I will take the liberty of assuming that Pearly's reasoning is the same as mine. I'm not particularly concerned about the extinction of the human race because I don't see that our species is of any benefit to this beautiful planet whatever.
0 Replies
 
Pearlylustre
 
  2  
Reply Tue 27 Jan, 2015 11:48 pm
@Poseidon384,
What Lustig said. I think that the human species overall is very destructive and I don't imagine that we will improve in millenia to come - even if we move house. We'd just wreck that place like we've wrecked this one. I don't believe that our lives, individually or collectively, have any inherent meaning that will be lost when we've all gone. We're minuscule dots in a vast universe that won't miss us at all.

0 Replies
 
Setanta
 
  1  
Reply Wed 28 Jan, 2015 02:43 am
@Poseidon384,
You just made that all up in our head, didn't you? Where do your factories come from? What are you doing to use to make the Martian atmosphere more dense? As i've already pointed out, it would take 20,000 years or more to remove the carbon dioxide from the atmosphere using plants to convert it. If you warm the atmosphere enough, the south polar ice cap will melt, and it's made of "dry ice," CO2. It's not just enough to have oxygen in the atmosphere. If the CO2 levels are above a certain point, it doesn't matter how much oxygen you have in the atmosphere, it's still going to be poisonous to animals (including humans) who evolved on this planet.

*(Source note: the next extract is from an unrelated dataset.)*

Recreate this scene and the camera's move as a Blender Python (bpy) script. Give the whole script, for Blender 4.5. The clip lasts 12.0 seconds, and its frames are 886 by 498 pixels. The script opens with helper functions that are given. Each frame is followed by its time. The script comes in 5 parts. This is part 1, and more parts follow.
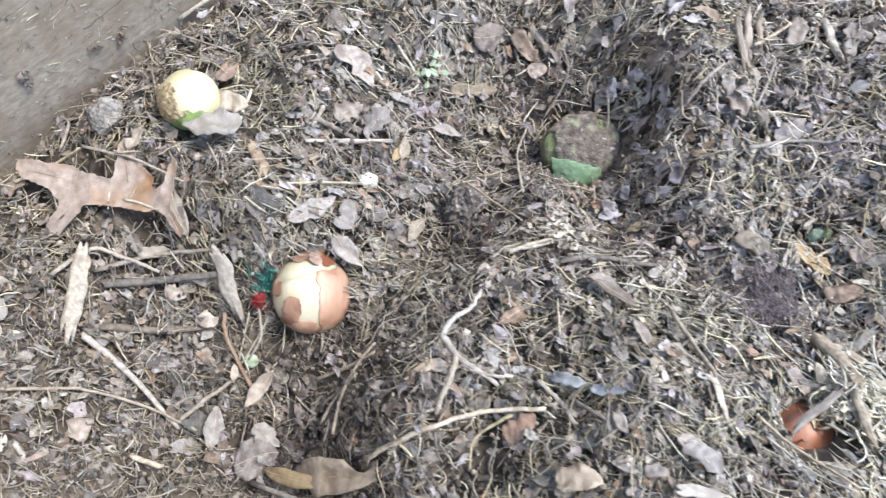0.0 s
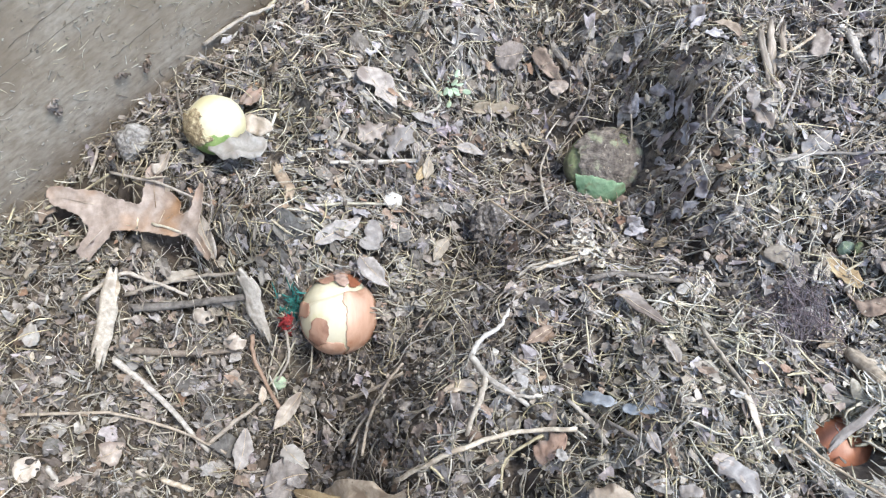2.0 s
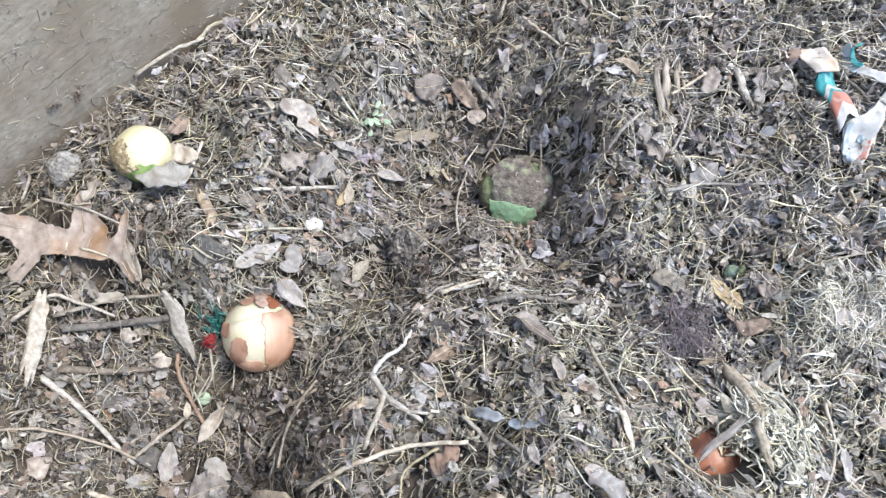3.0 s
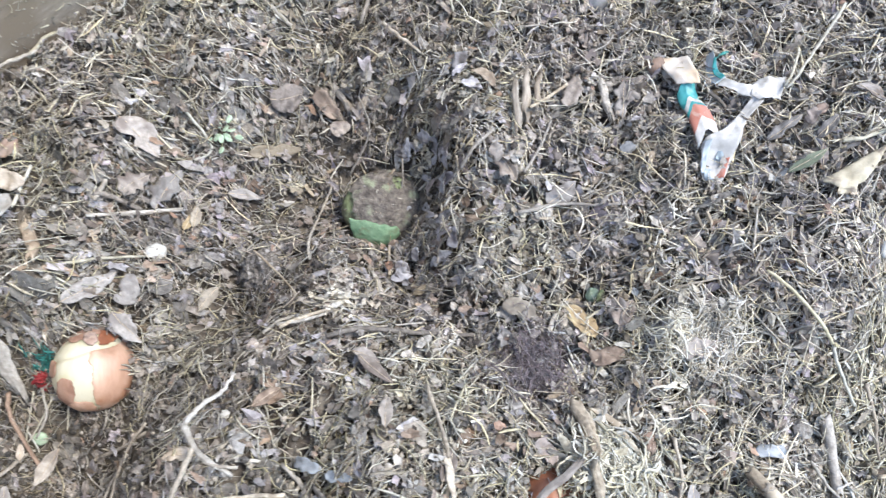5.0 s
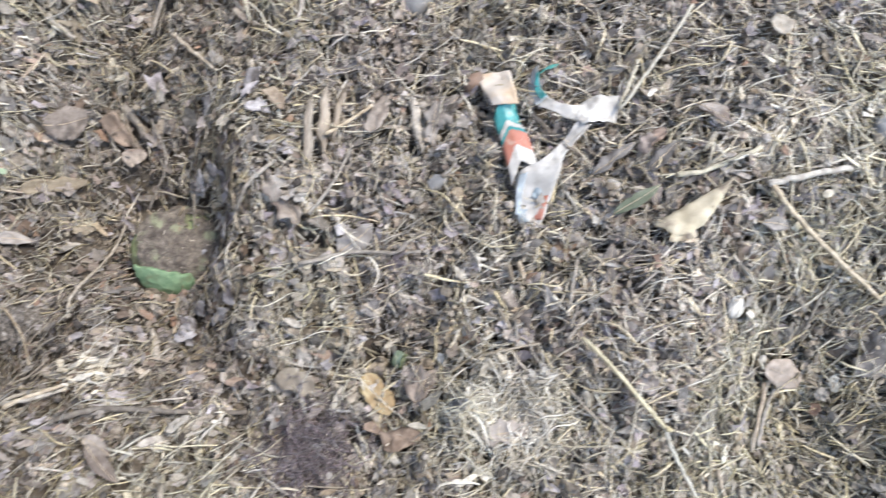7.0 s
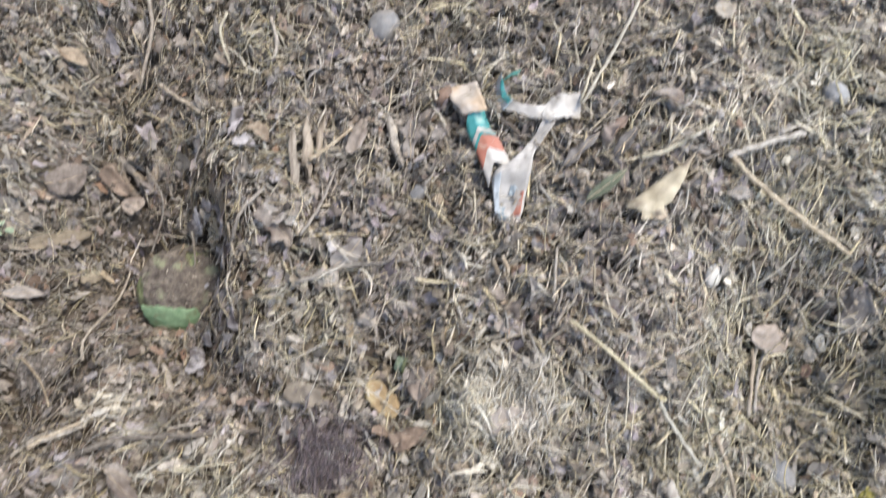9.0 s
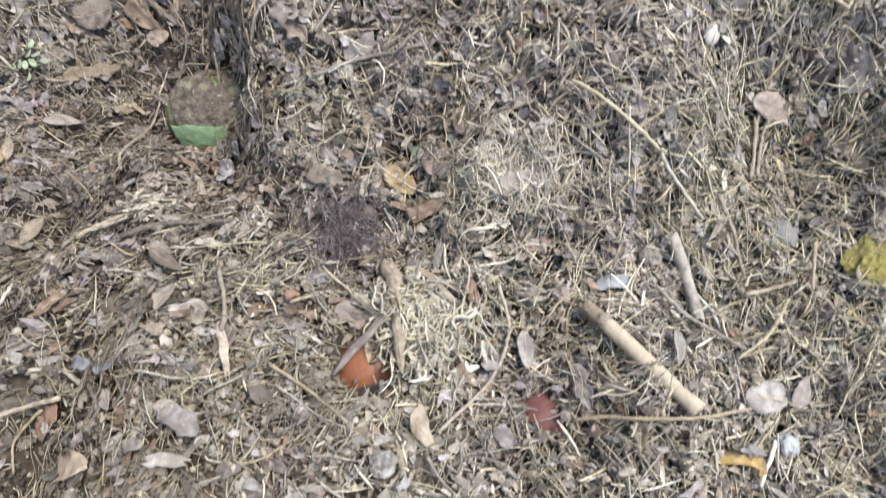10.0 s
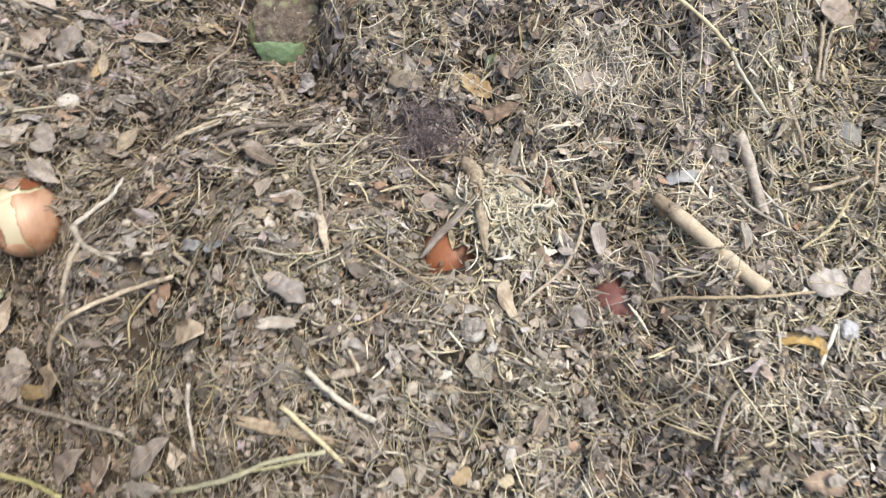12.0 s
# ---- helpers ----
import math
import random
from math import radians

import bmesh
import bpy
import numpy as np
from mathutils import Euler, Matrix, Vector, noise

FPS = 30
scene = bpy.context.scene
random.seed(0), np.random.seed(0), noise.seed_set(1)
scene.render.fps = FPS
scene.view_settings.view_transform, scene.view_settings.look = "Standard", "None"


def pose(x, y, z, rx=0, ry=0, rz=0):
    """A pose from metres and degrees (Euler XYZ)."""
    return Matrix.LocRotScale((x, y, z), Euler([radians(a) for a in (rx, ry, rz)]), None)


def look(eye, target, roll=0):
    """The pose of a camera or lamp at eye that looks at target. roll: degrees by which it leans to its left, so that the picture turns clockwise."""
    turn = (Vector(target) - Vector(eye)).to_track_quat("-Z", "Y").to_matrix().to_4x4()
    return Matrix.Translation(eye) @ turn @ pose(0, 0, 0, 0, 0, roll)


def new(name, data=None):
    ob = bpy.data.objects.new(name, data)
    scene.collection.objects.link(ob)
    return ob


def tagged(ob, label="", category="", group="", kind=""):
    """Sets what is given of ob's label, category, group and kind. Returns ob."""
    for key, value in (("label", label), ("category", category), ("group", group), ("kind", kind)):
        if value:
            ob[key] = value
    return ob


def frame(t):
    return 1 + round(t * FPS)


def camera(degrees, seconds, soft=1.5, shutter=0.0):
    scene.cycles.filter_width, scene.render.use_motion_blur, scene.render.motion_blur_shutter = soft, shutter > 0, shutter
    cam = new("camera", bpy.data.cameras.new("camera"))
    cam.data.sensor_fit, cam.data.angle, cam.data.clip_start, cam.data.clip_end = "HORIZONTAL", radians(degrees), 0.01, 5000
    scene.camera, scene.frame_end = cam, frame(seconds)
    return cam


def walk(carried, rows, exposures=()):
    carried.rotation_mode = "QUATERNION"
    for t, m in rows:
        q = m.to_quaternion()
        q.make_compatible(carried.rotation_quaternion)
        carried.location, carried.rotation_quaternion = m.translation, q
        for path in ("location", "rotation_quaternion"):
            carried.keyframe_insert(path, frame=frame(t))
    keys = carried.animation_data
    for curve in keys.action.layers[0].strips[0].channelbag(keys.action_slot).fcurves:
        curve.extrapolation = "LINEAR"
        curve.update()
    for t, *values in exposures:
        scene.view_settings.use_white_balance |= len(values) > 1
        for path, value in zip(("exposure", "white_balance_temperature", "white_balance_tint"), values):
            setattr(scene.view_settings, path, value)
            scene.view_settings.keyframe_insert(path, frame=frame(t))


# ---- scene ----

You really need to go back to school on this. You really don't know enough about Mars and the conditions there to be making your grandiose statements.
0 Replies
 
Setanta
 
  1  
Reply Wed 28 Jan, 2015 02:45 am
@Poseidon384,
You don't know enough about Mars to be making your grandiose statements, you need to go back to school and to actually learn about Mars, and to learn basic things such as that CO2 is a poison for animals (including humans) that evolved on this planet if it is present in a high enough concentration, no matter how much free oxygen there is in an atmosphere. Truly, you're living in La-la Land. You're just making this up as you go along.
0 Replies
 
Pearlylustre
 
  1  
Reply Wed 28 Jan, 2015 03:17 am
Thanks to the title of this thread I've had this stuck in my head all day. I'd forgotten that it was the Carpenters:



(This was the short version - I guess they thought it might take a while to get their message out there... )
0 Replies
 
Setanta
 
  1  
Reply Wed 28 Jan, 2015 04:02 am
The song was originally done by Klaatu, in about 1975.
0 Replies
 
Setanta
 
  1  
Reply Wed 28 Jan, 2015 04:07 am
Here's the Klaatu version:

Pearlylustre
 
  1  
Reply Wed 28 Jan, 2015 05:21 am
@Setanta,
The Carpenters' version is the one I remember from when I was a kid. I don't think I've heard the Klaatu one before.
0 Replies
 
Setanta
 
  1  
Reply Wed 28 Jan, 2015 05:31 am
There is more than one version at Youtube--that's the short, "official" version. Here's a longer version:

0 Replies
 
izzythepush
 
  2  
Reply Wed 28 Jan, 2015 08:32 am


Shoals of dead fish float on the lakes,
but Uncle Sam's on Mars
And science is making the same mistakes,
but Uncle Sam's on Mars
No one down here knows how to work the brakes,
but Uncle Sam's on Mars

Uncle Sam's on Mars, Uncle Sam's on Mars, Uncle Sam's on
Mars, he's on Mars

Layers of smoke in the atmosphere have made the earth
too hot to bear
The Earth might be a desert soon, America has left
the Moon

Uncle Sam's on Mars, Uncle Sam's on Mars, Uncle Sam's on
Mars, he's on Mars

He's digging for dreams in the red sand
He's got his bucket and spade in his left hand
He's digging for dreams
He's looking for life
0 Replies
 
gungasnake
 
  0  
Reply Wed 28 Jan, 2015 09:51 am
@Setanta,
Quote:
The density of the Martian atmosphere is about 15 millibars at the lowest levels, and that atmosphere is deadly poisonous to animal life. (For comparison, atmospheric pressure at sea level on earth is 1013 millibars.) That is not sufficient atmosphere to protect animal or vegetable life from solar radiation. To colonize Mars, people would have to live underground to protect themselves and their plants and animals from solar radiation. Your estimates are far too optimistic. It would take about 20,000 years to convert the CO2 using plant life... blah, blah, blah.......


Ignorant pos......
Setanta
 
  2  
Reply Wed 28 Jan, 2015 12:54 pm
@gungasnake,
And of course, you're a brilliant piece of **** who has all of the answers, right? My little dog knows more about Mars than you do, Gunga Dim.